2.7. La mort des mots

Le mot nom a également des caractéristiques humaines : il en est des propres et des communs. De même, la notion de mort physique appliquée à une langue n’est pas incongrue ; dans son interview pour Java (op. cit.), l’auteur, très pessimiste (les utilisateurs de l’isolecte en question sont-ils vraiment tous morts ?) raconte d’ailleurs, assez naturellement et tout comme pour le deuil d’un proche :

J’ai vu une langue mourir : le patois savoyard. […] Tout un plumage et chatoiement de langues que j’ai vu s’éteindre. Une langue extrêmement surprenante, rebondissante et très comique. Une langue qui ne s’arrêtait jamais à des mots, perpétuellement hilarante. En patois, tout devenait immédiatement récit comique. 217

Ici, les langues ne se délient pas, elles se délitent sous nos yeux, la mort guette les mots, le langage est une souffrance, il implique un combat. C’est comme un Saint Michel qu’il faut le défendre contre un horrible dragon tapi dans l’ombre : Boucot. Sa langue à lui « [s’arrête] à des mots » : profit, argent, rentabilité. Au fond, ce n’est pas une langue et c’est pour cela qu’elle ne mourra jamais.

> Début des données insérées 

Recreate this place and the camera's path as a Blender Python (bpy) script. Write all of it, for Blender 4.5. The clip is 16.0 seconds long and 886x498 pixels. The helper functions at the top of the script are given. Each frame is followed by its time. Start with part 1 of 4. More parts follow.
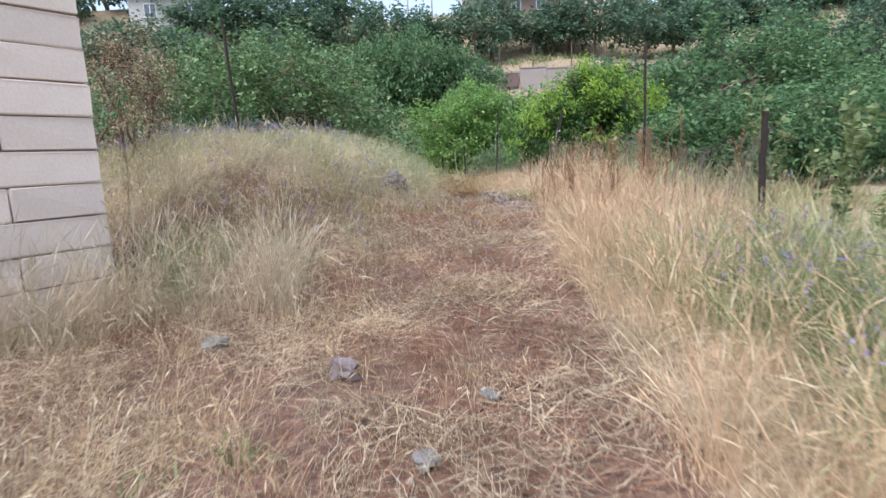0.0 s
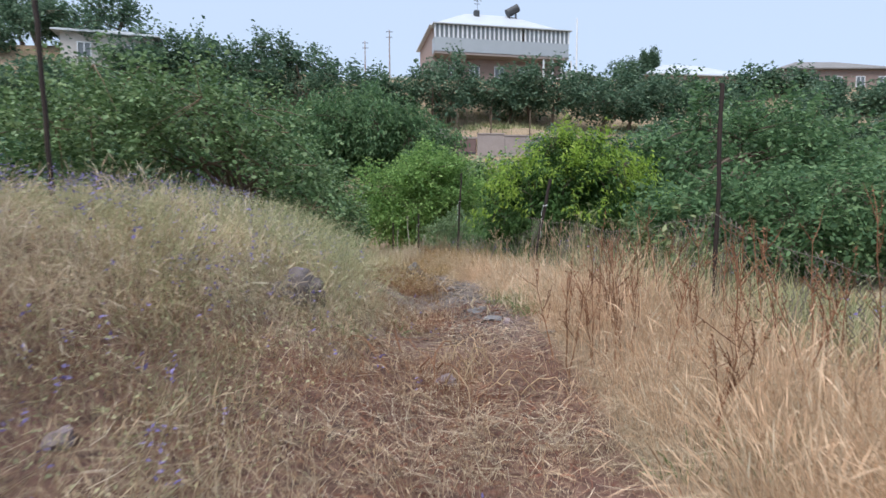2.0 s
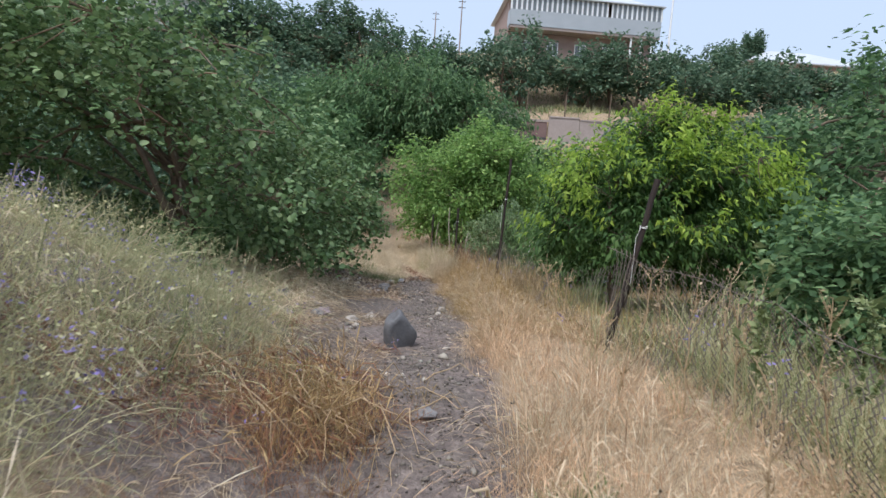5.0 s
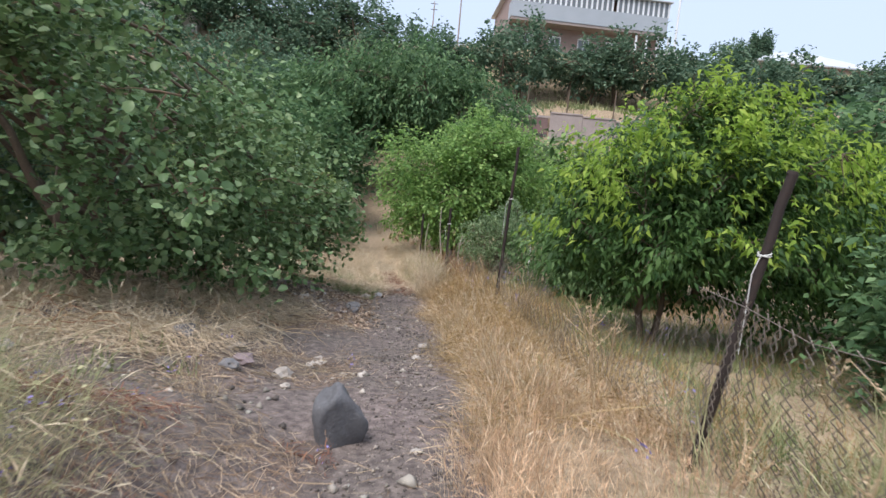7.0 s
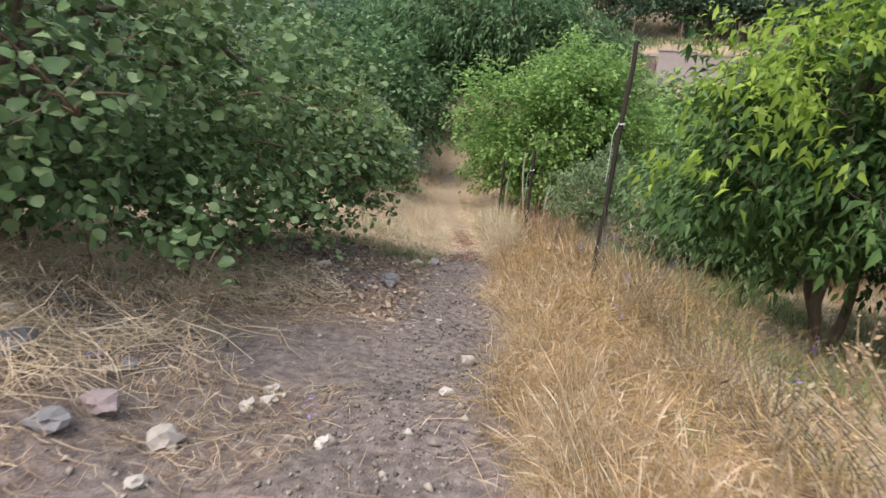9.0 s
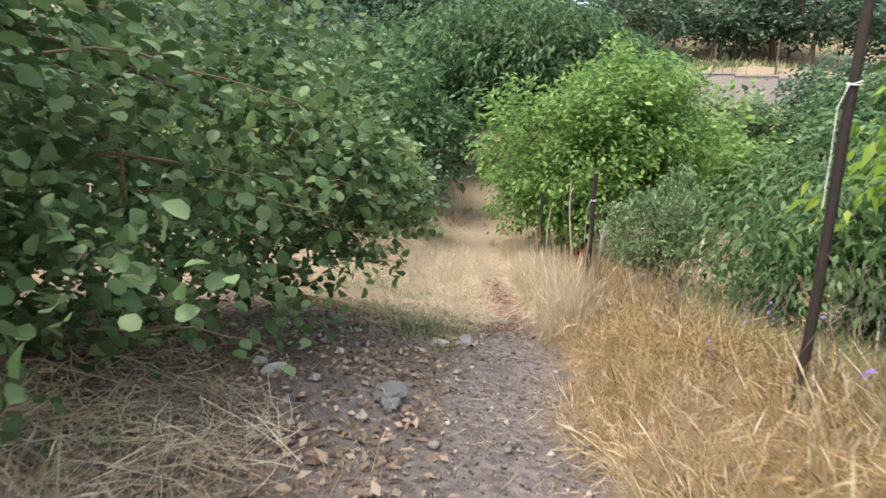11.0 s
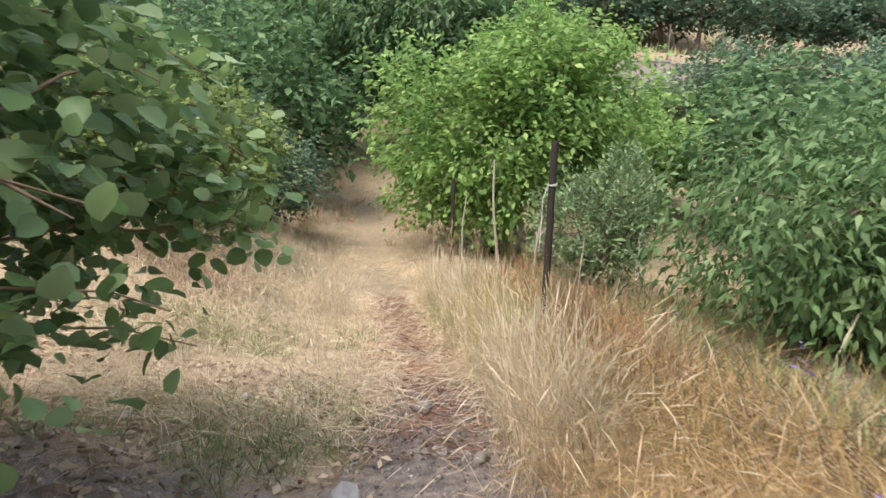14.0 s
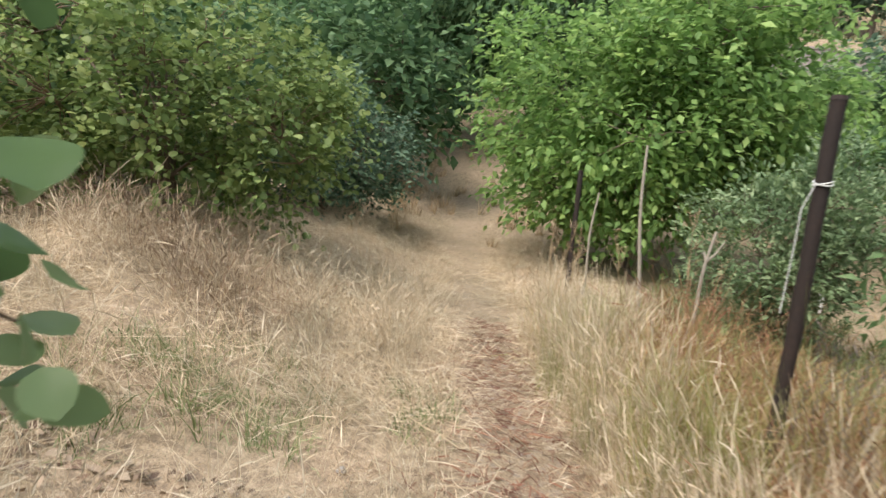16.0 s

Langage et entropie, parole et douleur, nom et croix, sang et souffrance, cela se mêle : « j’ai tant saigné que je n’arrive plus à porter mon propre nom » (p. 119) ; quant aux paroles, elles sont plus ou moins bibliquement assimilées dans Je suis (p. 154) à des entités comparables aux Cavaliers de l’Apocalypse : « Nous entendrons tous à la fin le renversement du monde par nos paroles » (p. 154), même si ce renversement est peut-être synonyme de vie nouvelle et d’avènement – on n’est pas loin des anges quadruples et couronnés de lettres du Livre d’Ezéchiel (Haniel, Kafziel, Azriel et Aniel) mais que signifient vraiment ces lettres et quel est le sort que nous réservent ces paroles capables de renverser le monde ?

Notes
217.

Valère Novarina, « Enveloppé de langues comme d’un vêtement de joie », Java, op. cit. p.69.